▸ What the exercise asks
Copy every line of the data that includes the string "exposures".

>> start Given information

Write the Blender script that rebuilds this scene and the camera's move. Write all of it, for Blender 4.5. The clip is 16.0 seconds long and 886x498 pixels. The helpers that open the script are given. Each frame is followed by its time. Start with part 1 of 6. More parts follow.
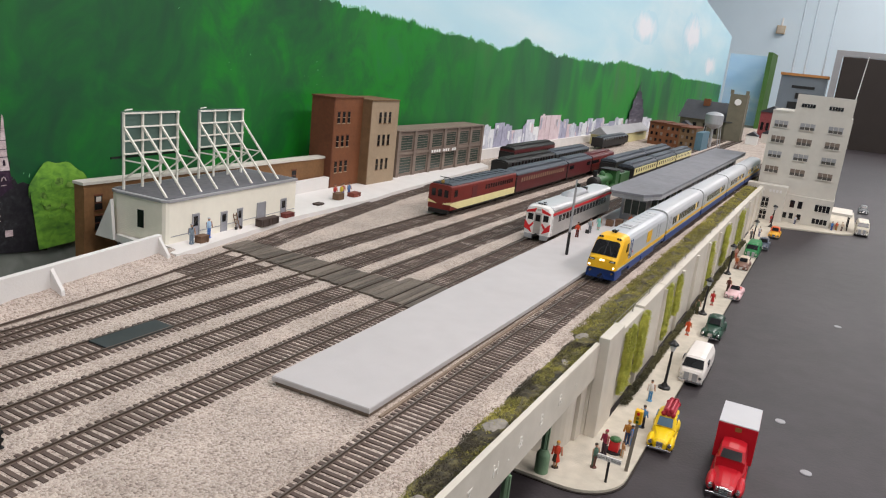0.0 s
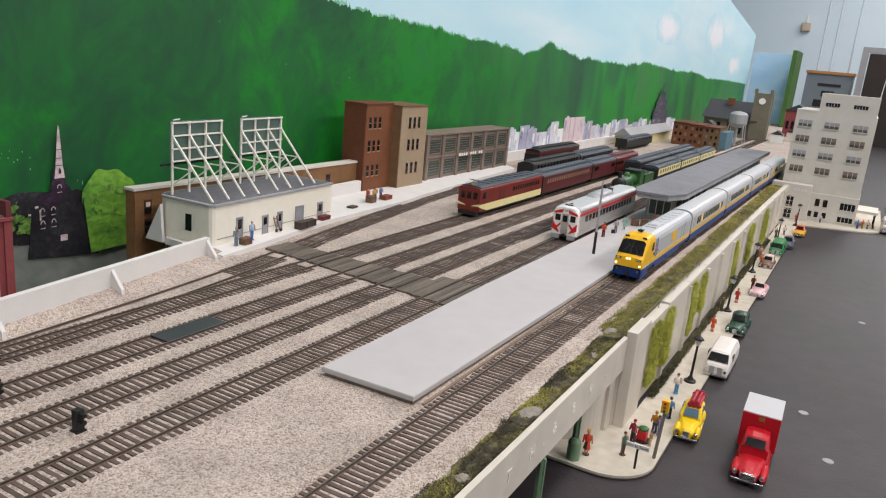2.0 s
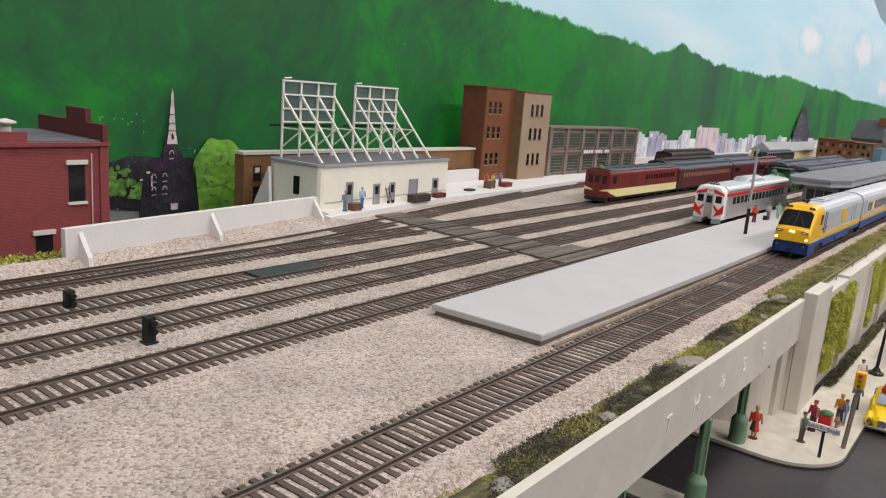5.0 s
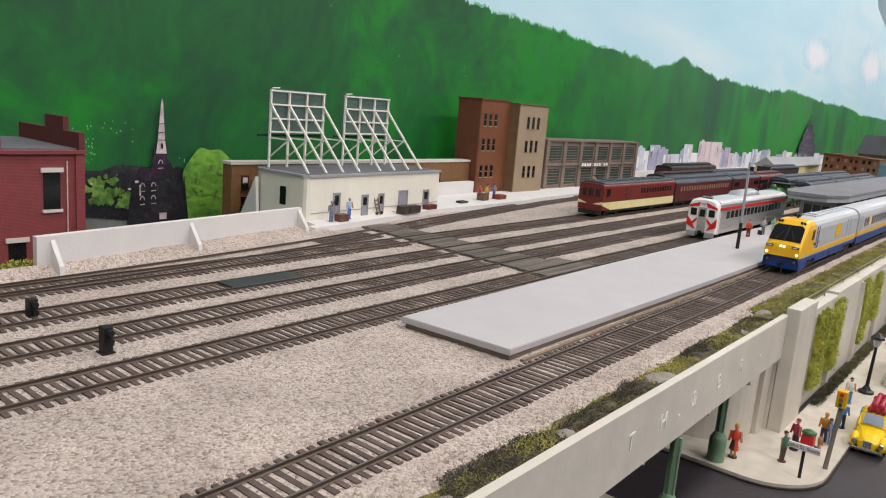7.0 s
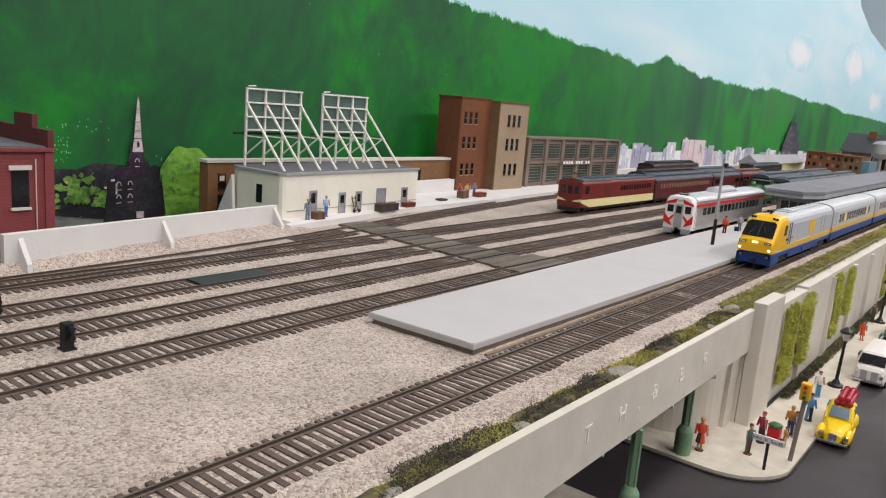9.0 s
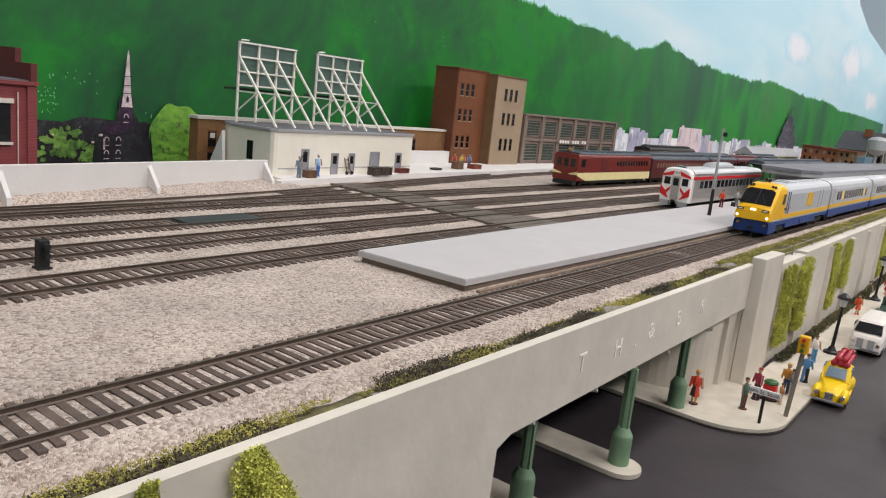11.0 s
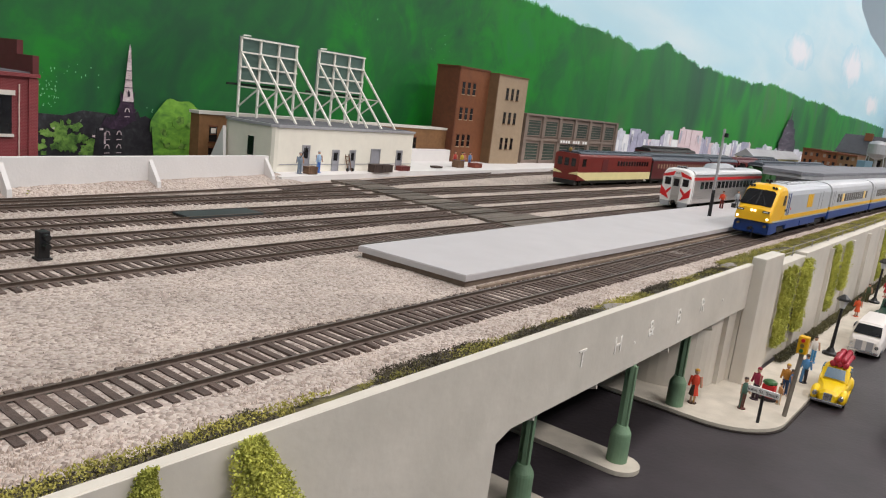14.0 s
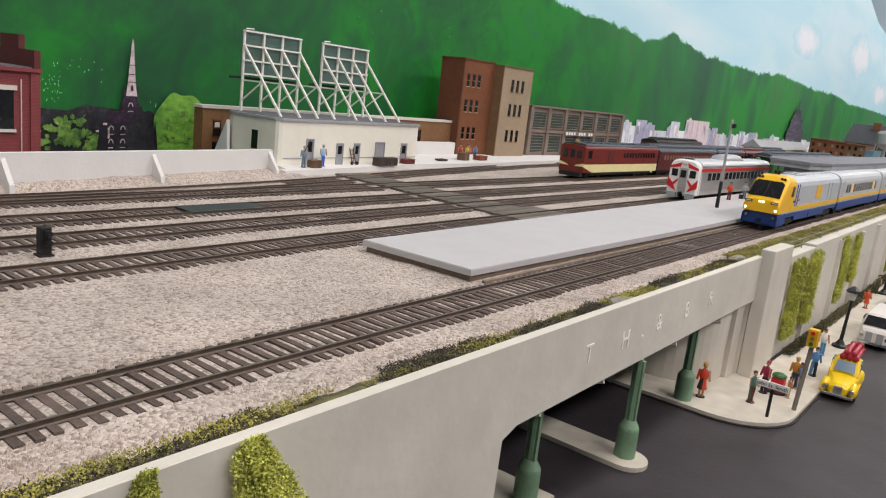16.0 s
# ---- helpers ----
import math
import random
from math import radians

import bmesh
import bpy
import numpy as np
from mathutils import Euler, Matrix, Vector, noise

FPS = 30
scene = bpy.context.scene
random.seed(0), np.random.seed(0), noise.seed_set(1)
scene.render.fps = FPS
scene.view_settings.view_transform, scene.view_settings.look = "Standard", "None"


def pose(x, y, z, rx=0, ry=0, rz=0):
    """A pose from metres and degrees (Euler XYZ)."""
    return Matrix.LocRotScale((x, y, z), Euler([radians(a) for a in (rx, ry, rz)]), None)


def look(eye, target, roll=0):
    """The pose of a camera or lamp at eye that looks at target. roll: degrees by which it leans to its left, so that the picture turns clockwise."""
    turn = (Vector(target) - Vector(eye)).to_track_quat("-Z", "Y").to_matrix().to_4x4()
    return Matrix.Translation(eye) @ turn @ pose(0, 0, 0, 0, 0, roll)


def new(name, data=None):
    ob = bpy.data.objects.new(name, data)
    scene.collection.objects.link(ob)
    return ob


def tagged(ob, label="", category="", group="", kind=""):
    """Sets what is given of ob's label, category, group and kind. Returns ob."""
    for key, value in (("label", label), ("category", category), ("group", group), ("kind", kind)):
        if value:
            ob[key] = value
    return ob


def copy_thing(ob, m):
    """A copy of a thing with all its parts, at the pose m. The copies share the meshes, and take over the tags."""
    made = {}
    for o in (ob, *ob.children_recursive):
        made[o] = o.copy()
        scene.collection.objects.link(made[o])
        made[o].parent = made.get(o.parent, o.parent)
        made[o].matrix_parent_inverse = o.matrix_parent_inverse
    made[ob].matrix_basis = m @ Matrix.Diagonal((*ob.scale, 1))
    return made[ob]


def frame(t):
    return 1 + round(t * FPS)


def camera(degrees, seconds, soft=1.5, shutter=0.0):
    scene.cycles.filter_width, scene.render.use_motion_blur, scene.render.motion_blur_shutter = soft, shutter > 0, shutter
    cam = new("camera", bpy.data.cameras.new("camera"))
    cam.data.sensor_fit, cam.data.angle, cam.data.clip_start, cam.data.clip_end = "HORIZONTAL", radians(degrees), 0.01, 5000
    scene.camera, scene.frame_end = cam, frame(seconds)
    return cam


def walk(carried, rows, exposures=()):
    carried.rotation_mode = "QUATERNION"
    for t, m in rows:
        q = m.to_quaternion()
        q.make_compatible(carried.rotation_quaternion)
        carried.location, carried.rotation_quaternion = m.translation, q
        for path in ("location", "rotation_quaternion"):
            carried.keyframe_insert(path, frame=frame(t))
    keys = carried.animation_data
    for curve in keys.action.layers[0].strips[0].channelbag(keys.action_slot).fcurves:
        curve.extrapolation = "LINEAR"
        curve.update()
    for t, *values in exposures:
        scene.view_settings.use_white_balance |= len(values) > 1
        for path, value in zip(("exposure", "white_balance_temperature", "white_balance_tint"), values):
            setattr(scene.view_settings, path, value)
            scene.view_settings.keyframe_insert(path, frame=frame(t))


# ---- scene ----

>> end Given information

▸ Reply to the exercise
def walk(carried, rows, exposures=()):
    for t, *values in exposures:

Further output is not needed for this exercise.